5.       Dalam bidang Budaya dan sastra
a)      Penanggalan Islam yang dikenal dengan Kalender Hijriah yang diawali bulan Muharram dan diakhri bulan Zulhijah.
b)    Seni menulis indah yang disebut Kaligrafi.
c)     Seni Rupa menggunakan teknik Stilisasi (deformasi) atau menyamarkan bentuk, karena dalam Islam dilarang meluki mahluk bernyawa.           
d)    Seni Tari: Tari Seudati, Debus dan Zapin.
e)    .      Sastra ;
1.       Hikayat : Kisah perseorangan yang diangkat dari tokoh-tokoh terkenal yang hidup pada masa itu.
2.       Suluk   : Kitab-kitab yang berisi ajaran Tasawuf.
3.       Babad: Suatu tulisan sejarah/karya sastra yang hidup dalam masyarakat tradisional dan lingkungan kebudayaan Jawa.

Akulturasi budaya Kerajaan Islam dengan Hindu-Buddha.



1.       Kosakata Arab dipakai dan diserap ke dalam bahasa Melayu dan bahasa Indonesia.
Modifikasi huruf Pallawa (Hindu/Budha) ke dalam bahasa Arab yg dikenal dengan Huruf Jawi.
2.   Seni Bangunan
a.

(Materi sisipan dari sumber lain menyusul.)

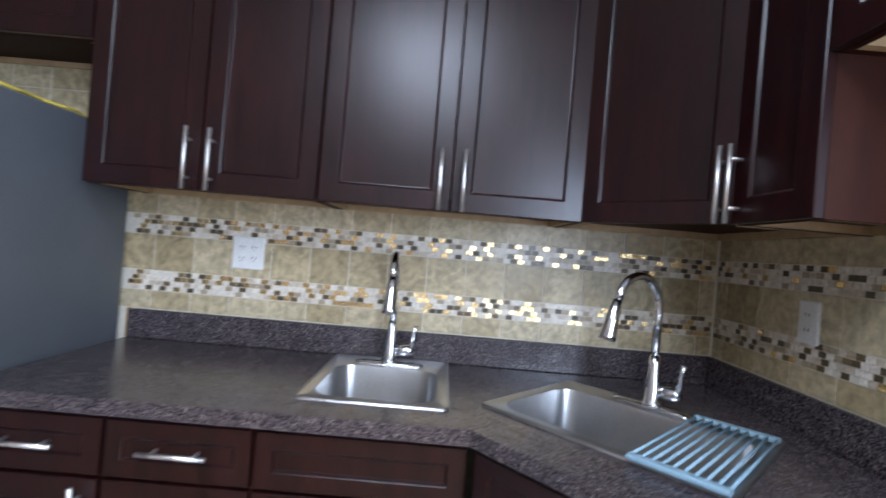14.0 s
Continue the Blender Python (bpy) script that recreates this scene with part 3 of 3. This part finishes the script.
for k, kx in enumerate((0.055, 0.19, 0.275, 0.35, 0.435)):
    kb = tube([(kx, 0.018 - 0.908 * s, 0.874 + 0.419 * s) for s in (0.0, 0.008, 0.012, 0.032, 0.036)], [0.027, 0.027, 0.021, 0.018, 0.014], 16)
    part("knob", kb, M_BLACK, rg, "black control knob", smooth=False)
od = part("oven_door", box(0.006, RW0 - 0.006, -0.012, 0.038, 0.27, 0.785, 0.006, 2), M_BLACK, rg, "black oven door")
part("panel", box(0.03, RW0 - 0.03, -0.0145, -0.0125, 0.29, 0.68, 0.0008), M_DARKSTEEL, od, "dark brushed steel panel")
hb = bmesh.new()
add_tube(hb, [(0.03, -0.012, 0.735), (0.05, -0.045, 0.738), (0.12, -0.062, 0.74), (RW0 / 2, -0.070, 0.74), (RW0 - 0.12, -0.062, 0.74), (RW0 - 0.05, -0.045, 0.738), (RW0 - 0.03, -0.012, 0.735)], 0.020, 12)
part("handle", hb, M_STEEL, od, "bowed stainless handle", smooth=True)
dw = part("drawer", box(0.006, RW0 - 0.006, -0.010, 0.038, 0.10, 0.262, 0.006, 2), M_BLACK, rg)
part("grip", box(0.18, RW0 - 0.18, -0.026, -0.009, 0.232, 0.250, 0.004), M_BLACK, dw)
for x in (0.04, RW0 - 0.04):
    for y in (0.08, RD - 0.08):
        part("leg", tube([(x, y, TILE_Z), (x, y, 0.095)], 0.015, 10), M_RUBBER, rg)
# back guard with a steel face
bm = bmesh.new()
pr = [(RD - 0.088, 0.915), (RD - 0.062, 1.135), (RD - 0.045, 1.158), (RD - 0.02, 1.158), (RD - 0.012, 1.135), (RD - 0.012, 0.915)]
ea = [bm.verts.new((0.0, y, z)) for y, z in pr]
eb = [bm.verts.new((RW0, y, z)) for y, z in pr]
for k in range(6):
    bm.faces.new((ea[k], ea[(k + 1) % 6], eb[(k + 1) % 6], eb[k]))
bm.faces.new(ea); bm.faces.new(eb[::-1])
bmesh.ops.bevel(bm, geom=list(bm.edges), offset=0.007, segments=2, affect="EDGES")
bg = part("back_guard", bm, M_BLACK, rg, "black back guard with rounded edges")
slope = math.degrees(math.atan2(0.026, 0.22))
pl = [lay(rounded(RW0 - 0.10 - s, 0.148 - s, 0.02), z) for s, z in ((0, 0), (0, 0.002), (0.004, 0.004))]
face = part("guard_panel", skin(pl, True, True), M_DARKSTEEL, bg, "dark brushed stainless panel")
face.matrix_local = Matrix.Translation((RW0 / 2 - 0.012, RD - 0.0755, 1.035)) @ Matrix.Rotation(radians(90 - slope), 4, "X")
ed = tube([(x, y, 0.003) for x, y in rounded(RW0 - 0.098, 0.150, 0.02)] + [(RW0 / 2 - 0.049, 0.055, 0.003)], 0.0022, 6)
edge = part("panel_edge", ed, M_NICKEL, bg, "bright metal edge")
edge.matrix_local = face.matrix_local.copy()


def burner(x, y, r, top=M_ALU, top_label=""):
    b = part("burner", skin([[(x + q * math.cos(a), y + q * math.sin(a), z) for a in (k * math.tau / 28 for k in range(28))]
                             for q, z in ((r * 1.15, 0.930), (r * 1.15, 0.934), (r * 0.92, 0.936), (r * 0.90, 0.951), (r * 1.02, 0.9525), (r * 1.02, 0.961), (r * 0.98, 0.9625))]), M_ALU, rg, "aluminium burner", smooth=True)
    part("cap", skin([[(x + q * math.cos(a), y + q * math.sin(a), z) for a in (k * math.tau / 28 for k in range(28))]
                      for q, z in ((r * 0.97, 0.9627), (r * 0.97, 0.9655), (r * 0.90, 0.967), (r * 0.55, 0.967), (r * 0.45, 0.9655))]), top, b, top_label)
    part("bowl", skin([[(x + q * math.cos(a), y + q * math.sin(a), z) for a in (k * math.tau / 24 for k in range(24))]
                       for q, z in ((r * 1.75, 0.9305), (r * 1.7, 0.936), (r * 1.6, 0.936), (r * 1.5, 0.9305))], False), M_BLACK, b)
    part("igniter", tube([(x - r * 1.15, y + 0.01, 0.932), (x - r * 1.15, y + 0.01, 0.955)], 0.004, 8), M_PLASTIC, b)


GY0, GY1 = 0.060, 0.470
for x in (0.195, 0.540):
    burner(x, 0.162, 0.034)
    burner(x, 0.382, 0.031, M_RUST, "scorched brown cap")


def grate(x0, x1):
    """Cast-iron grate: rounded frame, three spiders and short side fingers."""
    g = bmesh.new()
    z, r = 0.972, 0.0048
    bar = lambda *ps: add_tube(g, ps, r, 6)
    c = 0.02
    fr_pts = [(x0 + c, GY0, z), (x1 - c, GY0, z), (x1, GY0 + c, z), (x1, GY1 - c, z), (x1 - c, GY1, z), (x0 + c, GY1, z), (x0, GY1 - c, z), (x0, GY0 + c, z), (x0 + c, GY0, z)]
    bar(*fr_pts)
    w, h = x1 - x0, GY1 - GY0
    xm = (x0 + x1) / 2
    for f in (0.26, 0.5, 0.74):
        y, s = GY0 + h * f, 0.042
        for sx in (-1, 1):
            e = x0 if sx < 0 else x1
            for sy in (-1, 1):
                bar((e, y + sy * s * 0.75, z), (xm + sx * w * 0.24, y + sy * s * 0.75, z), (xm + sx * 0.004, y + sy * 0.004, z + 0.003))
    for f in (0.35, 0.65):
        bar((xm - w * 0.3, GY0 + h * f, z), (xm + w * 0.3, GY0 + h * f, z))
    for e, sgn in ((GY0, 1), (GY1, -1)):
        for f in (0.3, 0.5, 0.7):
            bar((x0 + w * f, e, z), (x0 + w * f, e + sgn * 0.04, z))
    for x in (x0 + 0.01, x1 - 0.01):
        for y in (GY0 + 0.02, GY1 - 0.02):
            add_tube(g, [(x, y, 0.9415), (x, y, z)], 0.007, 6)
    return part("grate", g, M_IRON, rg, "black cast-iron grate")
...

Makam: ~ dibangun di atas bukit, mirip letak candi-candi Hindu Budha. 
b.  Mesjid: ~ Atapnya tumpang atau bertingkat yang jumlahnya selalu ganjil
      ~Posisi Mesjid agak tinggi dari permukaan tanah dan berundak
     ~ Dibangun berdekatan dengan Keraton dan Alun-Alun Kerajaan
     ~ Atap masjid diberi Mustaka agar terkesan meruncing
   ~ Bangunannya seperti pendopo berbentuk bujur sangkar.
   ~ Ada serambi sebagai tempat membilas/mencuci kaki
3. Kalender Jawi : yang dibuat oleh Sultan Agung, dengan cara memadukan penanggalan Hindu (Saka) dan Hijriah.